Rugby Union

Jared Payne hails growing influence of centre partner Robbie Henshaw

Jared Payne (left) and Robbie Henshaw have combined to form a impressive midfield partnership for Ireland 
Nick Purewal

ROBBIE Henshaw is fast developing the leadership drive to become a genuine Test match "superstar", according to his Ireland centre partner Jared Payne.

Outside centre Payne is boss Joe Schmidt's preferred defensive captain - but the teak-tough Ulster star insists Henshaw's all-round abilities hand him an armchair ride in midfield.

Henshaw truly came of Test match age in Ireland's maiden victory over New Zealand, the 40-29 triumph in Chicago on November 5.

The Leinster star ended any argument over his best position, nailing the inside centre berth in supreme style, leaving the vastly-experienced New Zealand-born Payne purring over his midfield mate's rapid elevation.

"I think he's getting better and better, the way he conducts himself off the pitch now, he's become more of a leader than when he first started out," said Payne of 23-year-old Henshaw, who now has 23 caps.

"He backs himself a lot more now.
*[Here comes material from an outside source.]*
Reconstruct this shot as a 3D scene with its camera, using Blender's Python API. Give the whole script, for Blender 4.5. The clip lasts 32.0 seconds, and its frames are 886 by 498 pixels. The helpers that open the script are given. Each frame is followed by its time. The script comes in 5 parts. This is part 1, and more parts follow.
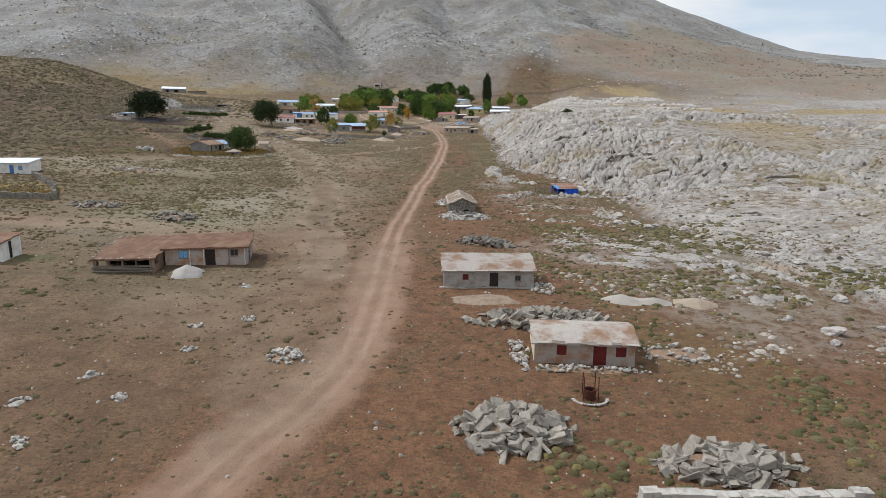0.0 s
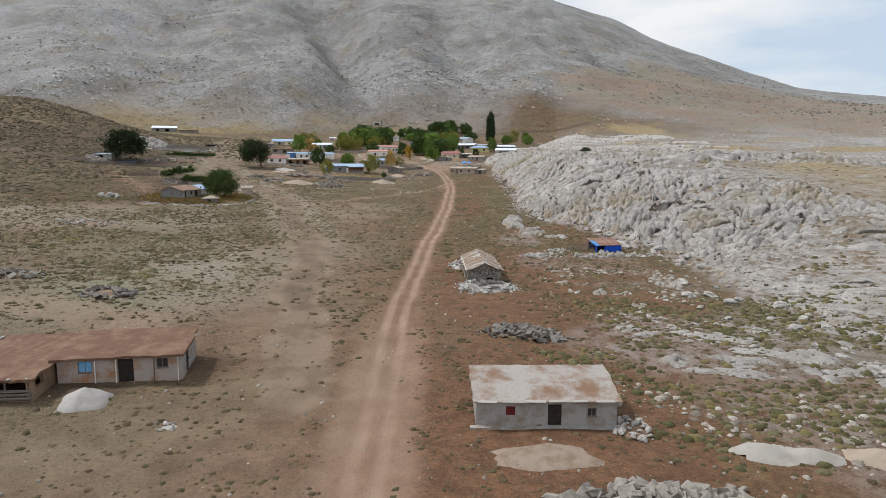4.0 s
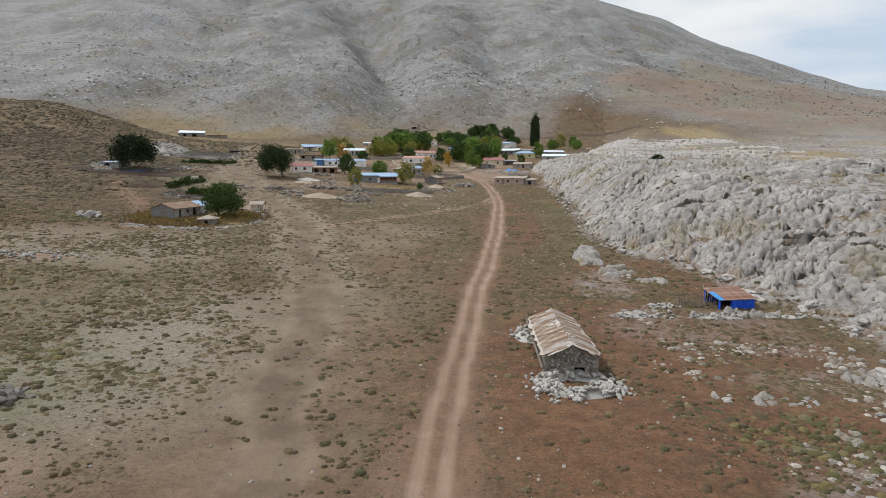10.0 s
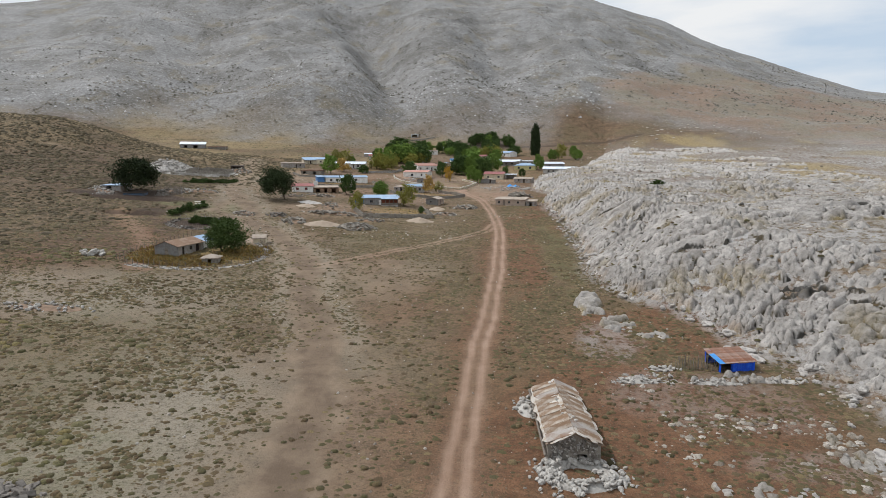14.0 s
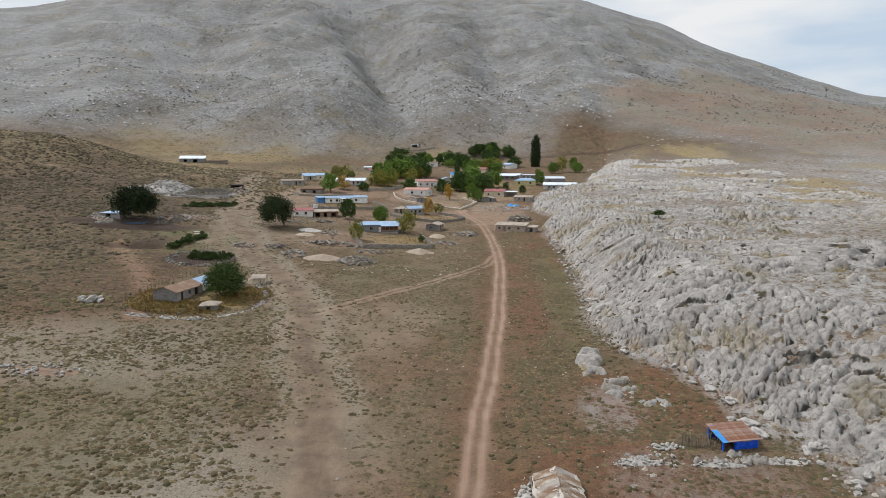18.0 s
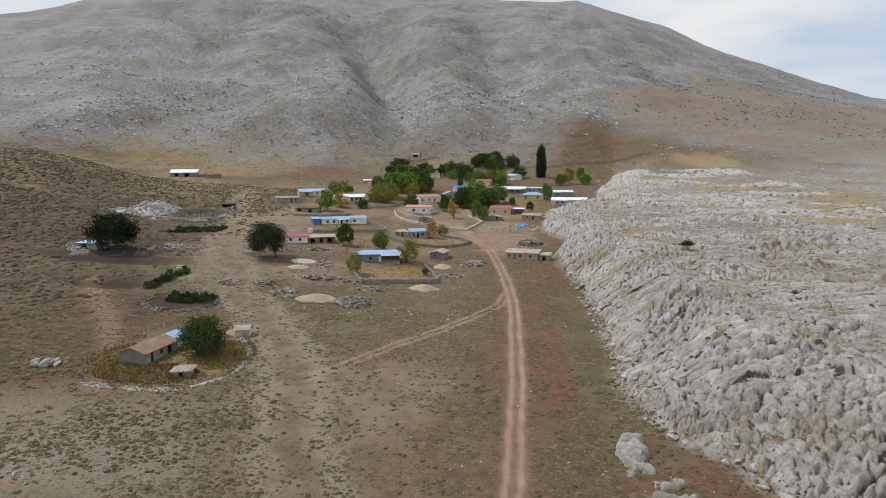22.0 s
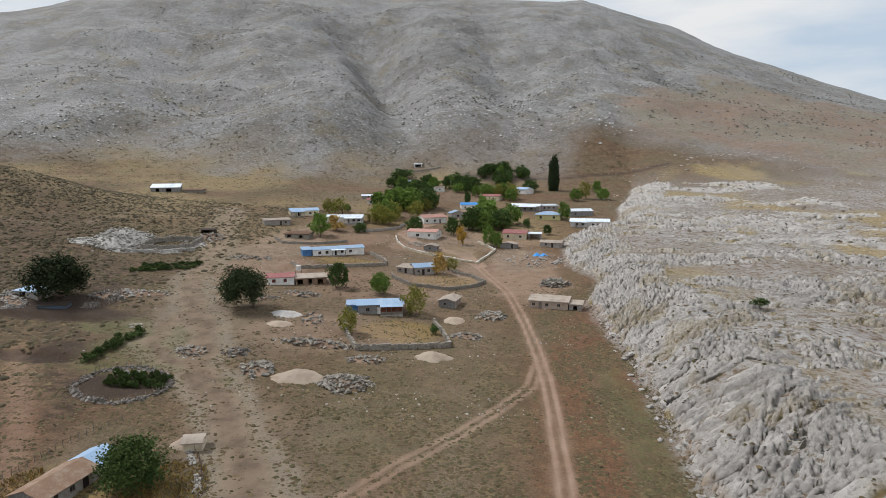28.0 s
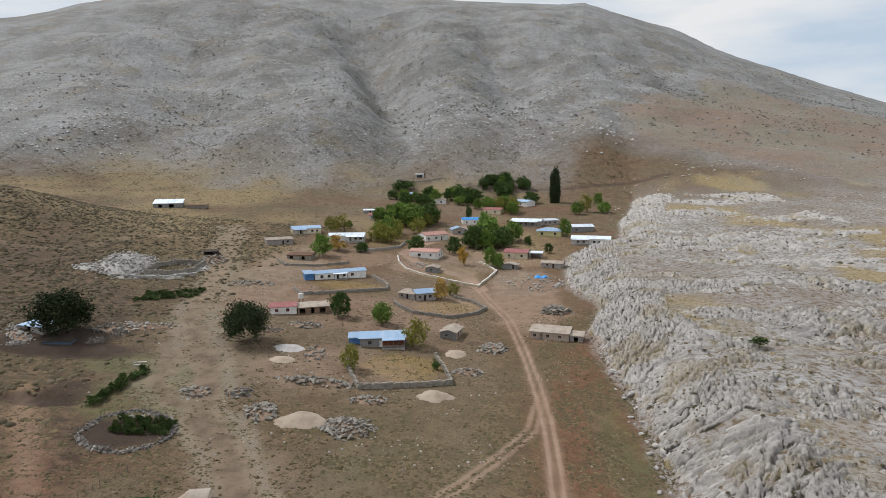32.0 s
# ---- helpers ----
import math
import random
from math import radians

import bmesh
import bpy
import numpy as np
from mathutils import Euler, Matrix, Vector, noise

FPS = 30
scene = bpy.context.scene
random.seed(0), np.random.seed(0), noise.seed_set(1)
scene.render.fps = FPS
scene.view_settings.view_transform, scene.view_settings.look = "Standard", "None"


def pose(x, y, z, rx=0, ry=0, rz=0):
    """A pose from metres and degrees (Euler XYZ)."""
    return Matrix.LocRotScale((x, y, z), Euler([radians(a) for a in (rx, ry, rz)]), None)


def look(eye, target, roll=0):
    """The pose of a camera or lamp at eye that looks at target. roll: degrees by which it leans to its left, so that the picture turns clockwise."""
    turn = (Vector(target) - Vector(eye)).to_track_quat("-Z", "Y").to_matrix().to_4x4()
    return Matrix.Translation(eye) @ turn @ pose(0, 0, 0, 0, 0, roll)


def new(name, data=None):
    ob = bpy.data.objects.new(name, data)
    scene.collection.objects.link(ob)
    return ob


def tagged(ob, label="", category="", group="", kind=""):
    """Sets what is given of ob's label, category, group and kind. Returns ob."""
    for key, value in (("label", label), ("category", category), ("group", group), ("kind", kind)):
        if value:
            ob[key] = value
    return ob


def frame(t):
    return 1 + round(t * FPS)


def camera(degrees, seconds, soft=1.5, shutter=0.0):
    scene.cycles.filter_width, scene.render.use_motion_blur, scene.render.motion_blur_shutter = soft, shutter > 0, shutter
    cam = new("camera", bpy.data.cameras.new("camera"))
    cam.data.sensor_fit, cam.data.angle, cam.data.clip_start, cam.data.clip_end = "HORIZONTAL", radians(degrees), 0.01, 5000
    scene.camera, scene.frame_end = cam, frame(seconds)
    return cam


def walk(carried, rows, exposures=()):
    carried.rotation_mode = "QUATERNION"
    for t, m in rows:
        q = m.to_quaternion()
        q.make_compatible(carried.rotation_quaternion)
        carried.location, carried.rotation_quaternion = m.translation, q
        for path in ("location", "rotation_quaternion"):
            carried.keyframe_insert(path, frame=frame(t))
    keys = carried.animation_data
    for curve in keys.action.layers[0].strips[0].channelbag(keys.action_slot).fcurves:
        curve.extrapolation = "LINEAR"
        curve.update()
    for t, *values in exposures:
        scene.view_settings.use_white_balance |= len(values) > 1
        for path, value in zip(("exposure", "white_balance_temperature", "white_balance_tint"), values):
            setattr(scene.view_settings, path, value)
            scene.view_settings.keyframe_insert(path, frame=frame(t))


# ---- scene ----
cam = camera(71.6, 32.0, soft=0.85)
PATH = [
    (0, (1.323, -2.667, 20.177), (1.294, -0.708, 19.779), 0.4),
    (0.5, (0.935, 0.737, 20.306), (0.907, 2.697, 19.907), 0.4),
    (1, (0.509, 4.174, 20.386), (0.481, 6.134, 19.987), 0.4),
    (1.5, (0.09, 7.644, 20.466), (0.063, 9.603, 20.067), 0.3),
    (2, (-0.317, 11.118, 20.594), (-0.345, 13.078, 20.194), 0.3),
    (2.5, (-0.72, 14.595, 20.777), (-0.748, 16.554, 20.376), 0.3),
    (3, (-1.12, 18.063, 20.992), (-1.147, 20.024, 20.597), 0.2),
    (3.5, (-1.467, 21.452, 21.229), (-1.495, 23.43, 20.934), 0.2),
    (5.5, (-2.335, 35.442, 21.267), (-2.365, 37.424, 20.998), 0.1),
    (6, (-2.535, 38.704, 21.369), (-2.567, 40.685, 21.101), 0.1),
    (6.5, (-2.759, 42.091, 21.548), (-2.812, 44.073, 21.28), 0.1),
    (7, (-3.051, 45.434, 21.76), (-3.131, 47.415, 21.493), 0.2),
    (7.5, (-3.395, 48.558, 21.939), (-3.498, 50.538, 21.672), 0.2),
    (8, (-3.767, 51.358, 22.111), (-3.878, 53.337, 21.843), 0.2),
    (8.5, (-4.093, 53.844, 22.317), (-4.213, 55.822, 22.048), 0.2),
    (9, (-4.362, 56.125, 22.525), (-4.491, 58.103, 22.256), 0.2),
    (9.5, (-4.675, 58.009, 22.78), (-4.814, 59.986, 22.513), 0.2),
    (10, (-4.966, 59.254, 23.142), (-5.114, 61.23, 22.874), 0.2),
    (10.5, (-5.124, 59.86, 23.671), (-5.274, 61.836, 23.398), 0.2),
    (11, (-5.183, 59.995, 24.487), (-5.334, 61.97, 24.212), 0.2),
    (11.5, (-5.207, 59.915, 25.61), (-5.357, 61.891, 25.337), 0.1),
    (12, (-5.234, 59.804, 26.88), (-5.384, 61.779, 26.606), 0.1),
    (12.5, (-5.274, 59.711, 28.188), (-5.424, 61.686, 27.913), 0.1),
    (13, (-5.326, 59.64, 29.526), (-5.475, 61.616, 29.251), 0.1),
    (13.5, (-5.366, 59.632, 30.84), (-5.514, 61.608, 30.565), 0.1),
    (14, (-5.378, 59.676, 32.102), (-5.527, 61.652, 31.829), 0.1),
    (14.5, (-5.396, 59.701, 33.389), (-5.545, 61.676, 33.114), 0.1),
    (16.5, (-5.405, 59.877, 38.473), (-5.554, 61.853, 38.198), 0.0),
    (17, (-5.447, 60.221, 39.816), (-5.596, 62.196, 39.54), 0.0),
    (17.5, (-5.47, 60.89, 41.125), (-5.619, 62.865, 40.849), 0.0),
    (18, (-5.517, 61.95, 42.436), (-5.667, 63.925, 42.161), -0.0),
    (18.5, (-5.612, 63.289, 43.734), (-5.764, 65.265, 43.46), -0.1),
    (19, (-5.773, 64.855, 44.898), (-5.924, 66.831, 44.626), -0.2),
    (19.5, (-5.991, 66.707, 45.939), (-6.143, 68.682, 45.667), -0.2),
    (20, (-6.23, 68.873, 47.017), (-6.386, 70.848, 46.747), -0.2),
    (20.5, (-6.693, 71.614, 48.053), (-6.848, 73.59, 47.783), -0.3),
    (21, (-7.468, 75.044, 48.828), (-7.622, 77.02, 48.559), -0.3),
    (21.5, (-8.205, 78.544, 49.419), (-8.358, 80.52, 49.15), -0.3),
    (22, (-8.85, 81.851, 49.961), (-9.001, 83.827, 49.692), -0.3),
    (22.5, (-9.391, 85.448, 50.34), (-9.544, 87.424, 50.072), -0.3),
    (23, (-9.809, 89.487, 50.578), (-9.962, 91.463, 50.31), -0.3),
    (23.5, (-10.389, 93.427, 50.948), (-10.542, 95.404, 50.681), -0.3),
    (24, (-11.107, 97.223, 51.454), (-11.26, 99.2, 51.187), -0.2),
    (24.5, (-11.765, 101.187, 51.917), (-11.917, 103.163, 51.651), -0.2),
    (25, (-12.387, 105.175, 52.384), (-12.54, 107.152, 52.119), -0.2),
    (25.5, (-13.015, 108.897, 53.096), (-13.167, 110.873, 52.834), -0.2),
    (27.5, (-14.995, 118.725, 58.147), (-15.145, 120.702, 57.883), -0.2),
    (28, (-15.04, 119.253, 59.455), (-15.192, 121.228, 59.185), -0.2),
    (28.5, (-14.984, 119.35, 60.73), (-15.137, 121.325, 60.457), -0.2),
    (29, (-14.976, 119.343, 62.003), (-15.13, 121.318, 61.729), -0.2),
    (29.5, (-15.003, 119.32, 63.315), (-15.158, 121.296, 63.041), -0.3),
    (30, (-15.013, 119.292, 64.647), (-15.168, 121.267, 64.373), -0.3),
    (30.5, (-15.027, 119.27, 65.973), (-15.181, 121.245, 65.699), -0.3),
    (31, (-15.04, 119.267, 67.277), (-15.196, 121.242, 67.002), -0.3),
    (31.5, (-14.988, 119.334, 68.5), (-15.145, 121.308, 68.226), -0.3),
    (32, (-14.854, 119.537, 69.636), (-15.012, 121.511, 69.362), -0.4),
]
walk(cam, [(t, look(eye, target, roll)) for t, eye, target, roll in PATH],
     [(0, -0.03), (4, -0.05), (6, -0.1), (8, -0.1), (14, -0.1), (20, -0.15), (26, -0.19), (32, -0.19)])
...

He's got the physical attributes to become a superstar, and the more confidence he gets in himself off the pitch and the more he starts to lead people it's going to come out more in his game, and I think you're slowly starting to see that.

"And hopefully that continues: because when you've got someone playing that well beside you it's pretty easy almost to just jump on a free ride off him."

Payne's high praise for Henshaw underscores the former Connacht centre's now pivotal role in Ireland's starting XV.

Head coach Schmidt trusts Payne's defensive determination above all others in his Ireland squad.

So for the 31-year-old Payne - a former New Zealand Under-21 cap - to lay much of the midfield defensive credit at Henshaw's feet speaks volumes on the young star's integral status among his Test match peers.

Henshaw ploughed home for the fifth and decisive try against New Zealand at Soldier Field, securing Ireland's maiden win over the All Blacks in 111 years of trying.

Now New Zealand will pitch up in Dublin on Saturday desperately seeking revenge, after Ireland ended their record 18-match winning streak in the USA.

While Payne was quick to hail Henshaw's rearguard regimen, Ireland skills coach Richie Murphy believes the rounded young centre can also blossom into a genuine second playmaker at 12.

"He's really grown over the past couple of years," said Murphy of Henshaw.

"It's three years since he was in training with us and was in the panel, when he played against Australia but then didn't feature in that Six Nations.

"So he was in learning from the likes of Brian O'Driscoll and Gordon D'Arcy.

"Those players gave him the best possible start, but it's already the other way around. He's working with the like of Garry Ringrose and Niyi Adeolokun and he's bringing those guys through.

"He's really stepped up, he's a big presence in the middle of the park for us and we're really happy with where he's going.

"His versatility is a great advantage to us, he can play 12, 13 and if you wanted to put him at 15 you could do that too. He's a really good man to have in the squad.

"He's a quality passer off both hands. From 12 having the ability to rip that ball when it's needed is a big advantage.

"A lot of people will think of him as a strong man who carries a lot of ball, but there's a lot more to his game than that. Over the last few years, he's been used in very different ways and it shows his ability to fit in to those game plans."